Going through the material below, please gather all lines with the word "objects" in them.

== Data listing

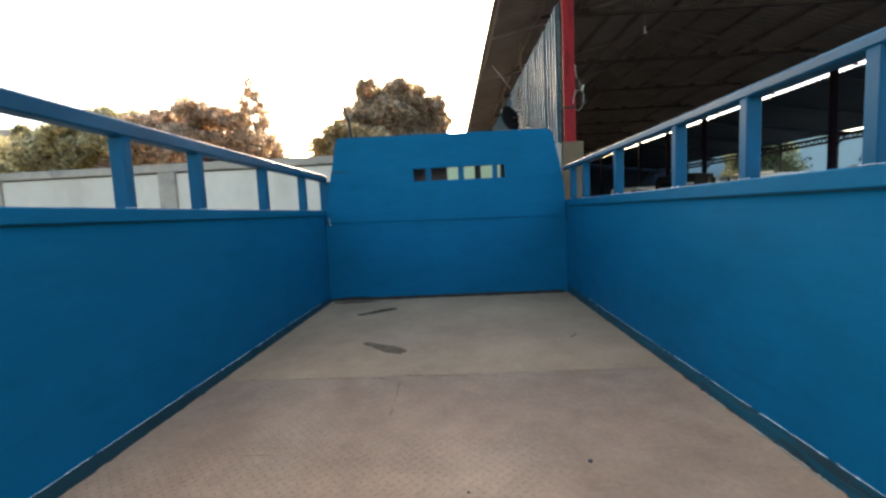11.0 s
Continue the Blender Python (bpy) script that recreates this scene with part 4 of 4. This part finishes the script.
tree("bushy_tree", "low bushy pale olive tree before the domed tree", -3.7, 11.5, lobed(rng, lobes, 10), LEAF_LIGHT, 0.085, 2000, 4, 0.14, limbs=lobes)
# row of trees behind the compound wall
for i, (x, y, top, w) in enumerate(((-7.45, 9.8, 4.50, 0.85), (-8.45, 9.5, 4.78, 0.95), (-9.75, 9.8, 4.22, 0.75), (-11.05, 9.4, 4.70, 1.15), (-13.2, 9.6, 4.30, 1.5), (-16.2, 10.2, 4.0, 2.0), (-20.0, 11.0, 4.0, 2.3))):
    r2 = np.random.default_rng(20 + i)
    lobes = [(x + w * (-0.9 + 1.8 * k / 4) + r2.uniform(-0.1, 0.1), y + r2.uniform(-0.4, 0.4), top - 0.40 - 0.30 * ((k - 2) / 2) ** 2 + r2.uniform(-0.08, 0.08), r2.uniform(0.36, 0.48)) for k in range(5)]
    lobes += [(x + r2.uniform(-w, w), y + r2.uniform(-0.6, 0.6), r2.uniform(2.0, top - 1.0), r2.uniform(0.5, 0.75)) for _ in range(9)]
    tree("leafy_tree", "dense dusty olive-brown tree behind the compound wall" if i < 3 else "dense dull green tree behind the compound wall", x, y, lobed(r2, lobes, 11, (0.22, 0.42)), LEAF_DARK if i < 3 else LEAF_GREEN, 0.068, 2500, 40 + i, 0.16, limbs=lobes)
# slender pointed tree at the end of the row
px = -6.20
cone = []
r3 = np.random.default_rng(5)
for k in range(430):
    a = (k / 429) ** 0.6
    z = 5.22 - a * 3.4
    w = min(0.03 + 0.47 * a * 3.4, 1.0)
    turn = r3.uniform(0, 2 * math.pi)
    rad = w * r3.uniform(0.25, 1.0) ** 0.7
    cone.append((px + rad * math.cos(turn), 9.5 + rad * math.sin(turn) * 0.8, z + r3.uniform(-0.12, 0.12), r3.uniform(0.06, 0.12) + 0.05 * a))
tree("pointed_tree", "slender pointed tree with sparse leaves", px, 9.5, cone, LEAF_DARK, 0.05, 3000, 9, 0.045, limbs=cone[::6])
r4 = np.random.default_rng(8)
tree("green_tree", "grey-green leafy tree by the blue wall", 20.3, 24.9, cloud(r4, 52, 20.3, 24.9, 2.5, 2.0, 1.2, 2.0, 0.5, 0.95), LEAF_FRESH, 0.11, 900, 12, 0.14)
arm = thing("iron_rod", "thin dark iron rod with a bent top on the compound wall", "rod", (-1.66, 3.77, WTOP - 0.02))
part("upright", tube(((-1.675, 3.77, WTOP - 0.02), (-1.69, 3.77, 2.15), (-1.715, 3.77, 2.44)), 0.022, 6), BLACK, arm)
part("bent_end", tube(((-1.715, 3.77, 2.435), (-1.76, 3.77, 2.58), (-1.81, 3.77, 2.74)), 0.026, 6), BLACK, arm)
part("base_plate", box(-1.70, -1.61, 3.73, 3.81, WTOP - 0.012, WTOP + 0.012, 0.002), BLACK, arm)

====
== Data listing

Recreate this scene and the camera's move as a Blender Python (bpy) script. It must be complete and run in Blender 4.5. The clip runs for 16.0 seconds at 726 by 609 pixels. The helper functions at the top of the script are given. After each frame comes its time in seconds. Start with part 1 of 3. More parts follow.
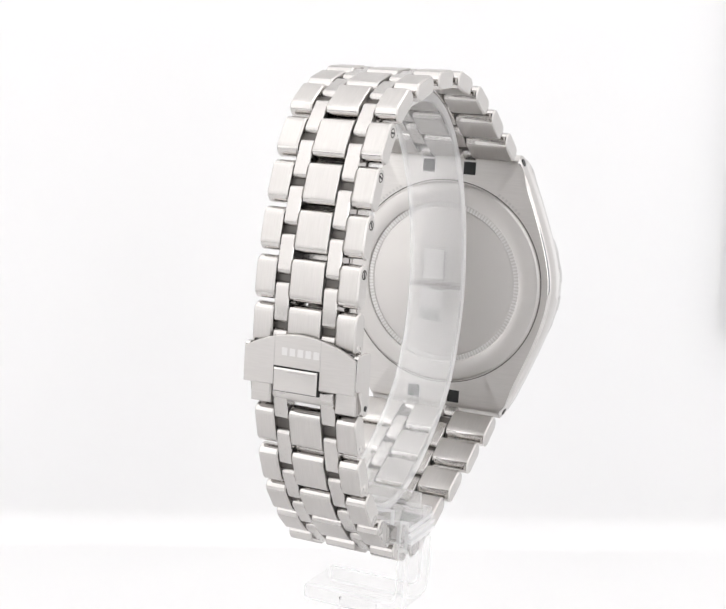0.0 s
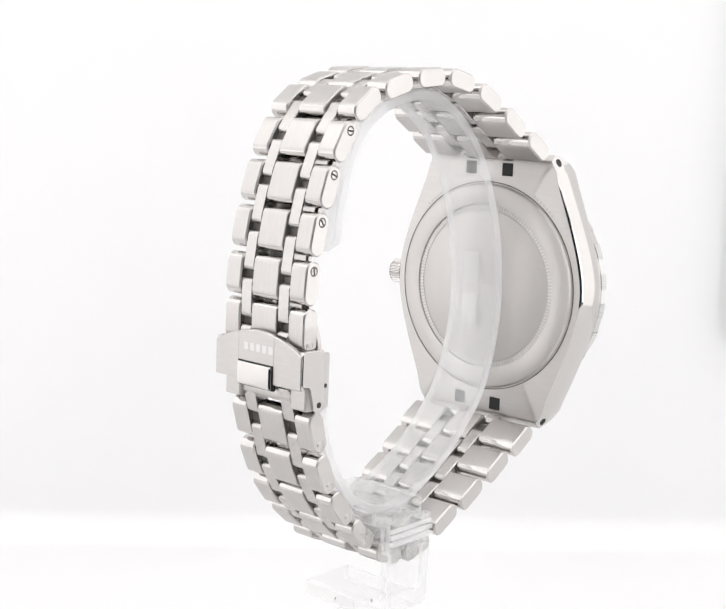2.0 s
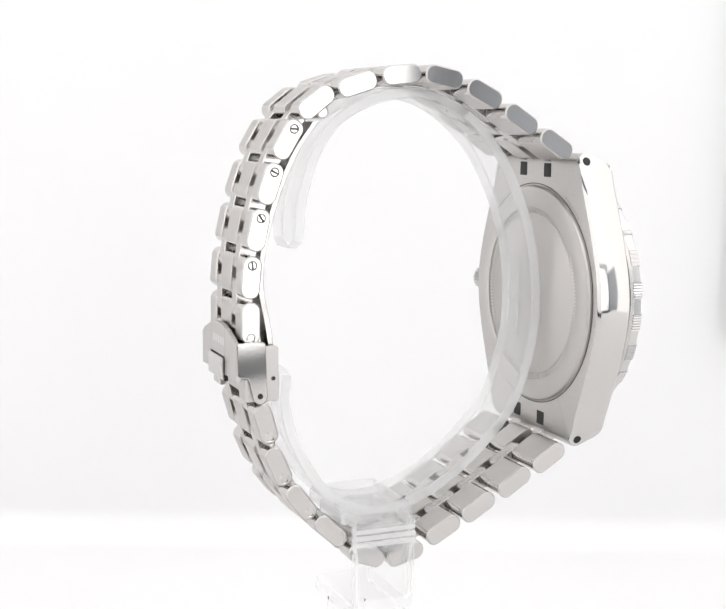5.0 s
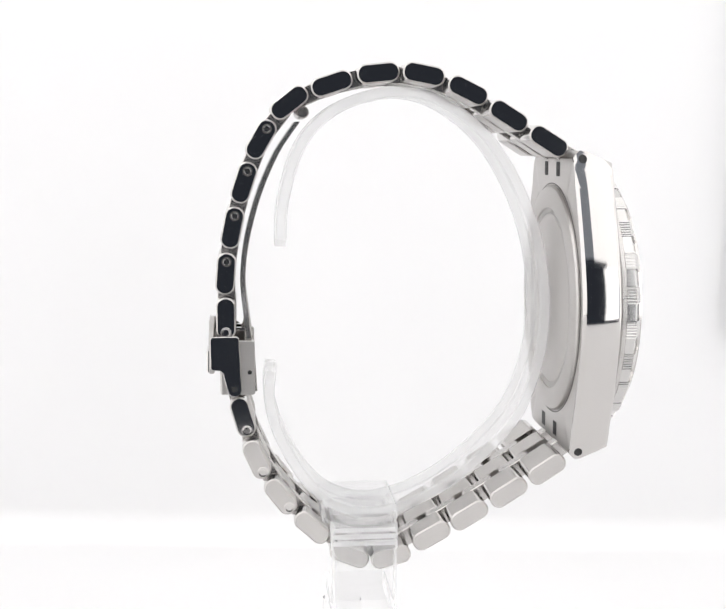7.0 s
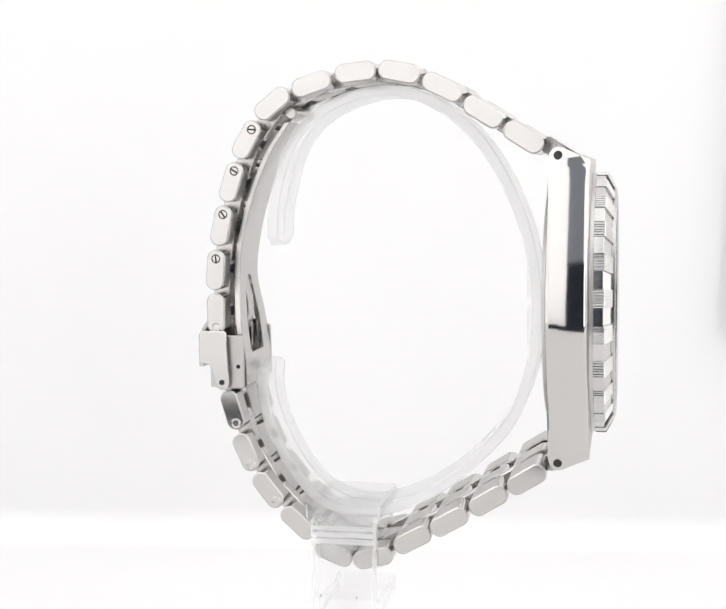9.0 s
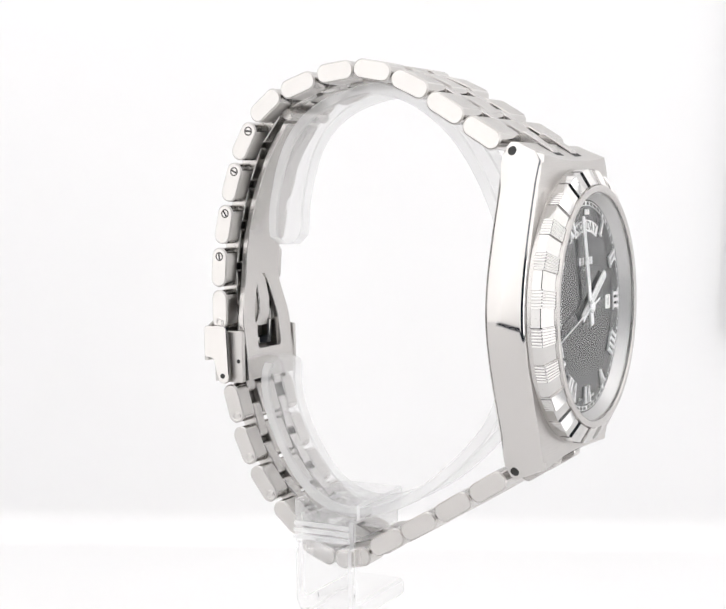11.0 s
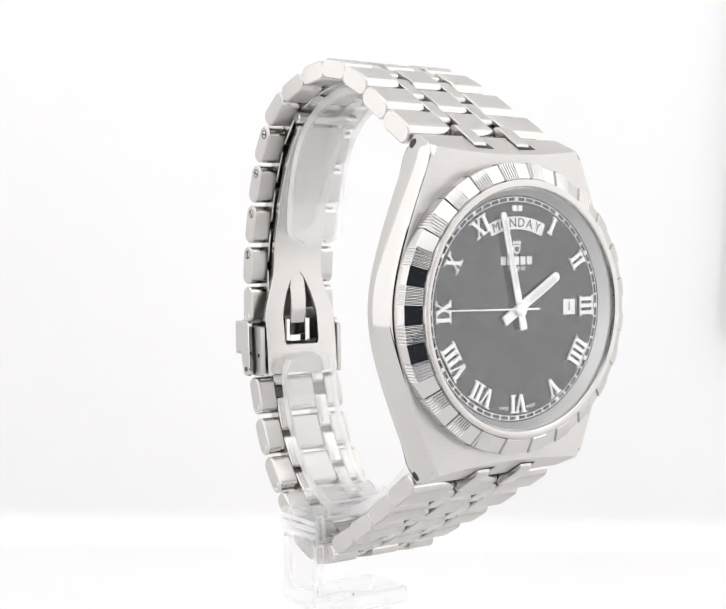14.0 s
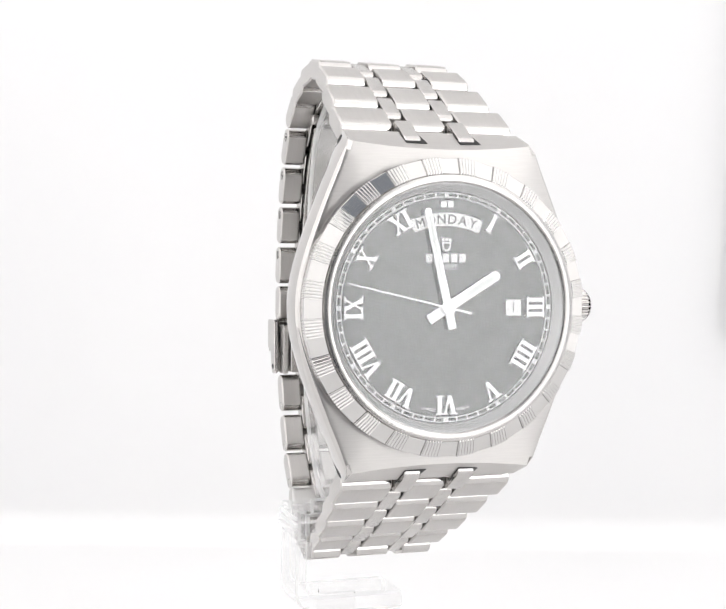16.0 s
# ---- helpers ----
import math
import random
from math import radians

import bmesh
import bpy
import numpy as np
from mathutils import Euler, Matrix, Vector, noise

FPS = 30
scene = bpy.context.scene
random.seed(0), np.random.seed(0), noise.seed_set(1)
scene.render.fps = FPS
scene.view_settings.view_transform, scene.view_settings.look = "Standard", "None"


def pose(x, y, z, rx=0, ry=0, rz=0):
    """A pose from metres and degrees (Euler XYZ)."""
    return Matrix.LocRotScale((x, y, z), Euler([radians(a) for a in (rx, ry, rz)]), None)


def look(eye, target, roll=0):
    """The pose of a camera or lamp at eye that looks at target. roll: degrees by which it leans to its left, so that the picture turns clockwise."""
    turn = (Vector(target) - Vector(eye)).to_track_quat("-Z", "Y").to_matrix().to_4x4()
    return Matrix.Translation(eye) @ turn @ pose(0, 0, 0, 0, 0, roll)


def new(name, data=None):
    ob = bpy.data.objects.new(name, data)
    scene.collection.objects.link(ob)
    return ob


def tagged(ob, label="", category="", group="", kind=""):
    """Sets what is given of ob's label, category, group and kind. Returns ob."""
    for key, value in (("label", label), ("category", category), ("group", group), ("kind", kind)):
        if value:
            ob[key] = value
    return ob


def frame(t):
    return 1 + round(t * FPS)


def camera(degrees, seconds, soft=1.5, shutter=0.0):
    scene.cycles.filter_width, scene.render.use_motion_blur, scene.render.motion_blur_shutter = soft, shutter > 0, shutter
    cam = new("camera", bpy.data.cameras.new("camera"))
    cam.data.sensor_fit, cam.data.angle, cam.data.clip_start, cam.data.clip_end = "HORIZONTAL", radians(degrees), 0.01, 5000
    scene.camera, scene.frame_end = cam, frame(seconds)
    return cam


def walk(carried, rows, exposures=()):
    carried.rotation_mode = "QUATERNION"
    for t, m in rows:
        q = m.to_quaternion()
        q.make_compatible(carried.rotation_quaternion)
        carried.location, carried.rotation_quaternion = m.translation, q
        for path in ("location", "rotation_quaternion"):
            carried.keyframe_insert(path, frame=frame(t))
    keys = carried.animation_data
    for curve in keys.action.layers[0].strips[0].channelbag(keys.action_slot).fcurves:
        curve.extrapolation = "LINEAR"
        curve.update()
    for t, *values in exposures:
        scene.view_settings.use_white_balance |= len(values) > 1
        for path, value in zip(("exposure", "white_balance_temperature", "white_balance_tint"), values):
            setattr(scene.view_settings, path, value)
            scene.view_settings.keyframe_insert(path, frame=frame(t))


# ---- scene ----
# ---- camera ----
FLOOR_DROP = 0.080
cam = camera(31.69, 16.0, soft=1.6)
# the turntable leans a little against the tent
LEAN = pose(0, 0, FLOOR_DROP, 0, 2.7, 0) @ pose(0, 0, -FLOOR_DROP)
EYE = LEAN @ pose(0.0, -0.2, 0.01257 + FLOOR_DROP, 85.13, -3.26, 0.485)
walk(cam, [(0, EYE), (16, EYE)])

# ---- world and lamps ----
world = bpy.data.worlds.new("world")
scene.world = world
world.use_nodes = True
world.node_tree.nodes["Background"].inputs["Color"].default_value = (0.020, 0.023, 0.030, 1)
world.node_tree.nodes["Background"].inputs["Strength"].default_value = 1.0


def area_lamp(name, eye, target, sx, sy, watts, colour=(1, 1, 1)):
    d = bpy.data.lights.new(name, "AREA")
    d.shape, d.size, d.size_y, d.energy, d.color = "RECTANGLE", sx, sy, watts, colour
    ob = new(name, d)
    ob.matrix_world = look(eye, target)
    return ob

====

Finished task =>
    ob = bpy.data.objects.new(name, data)
    scene.collection.objects.link(ob)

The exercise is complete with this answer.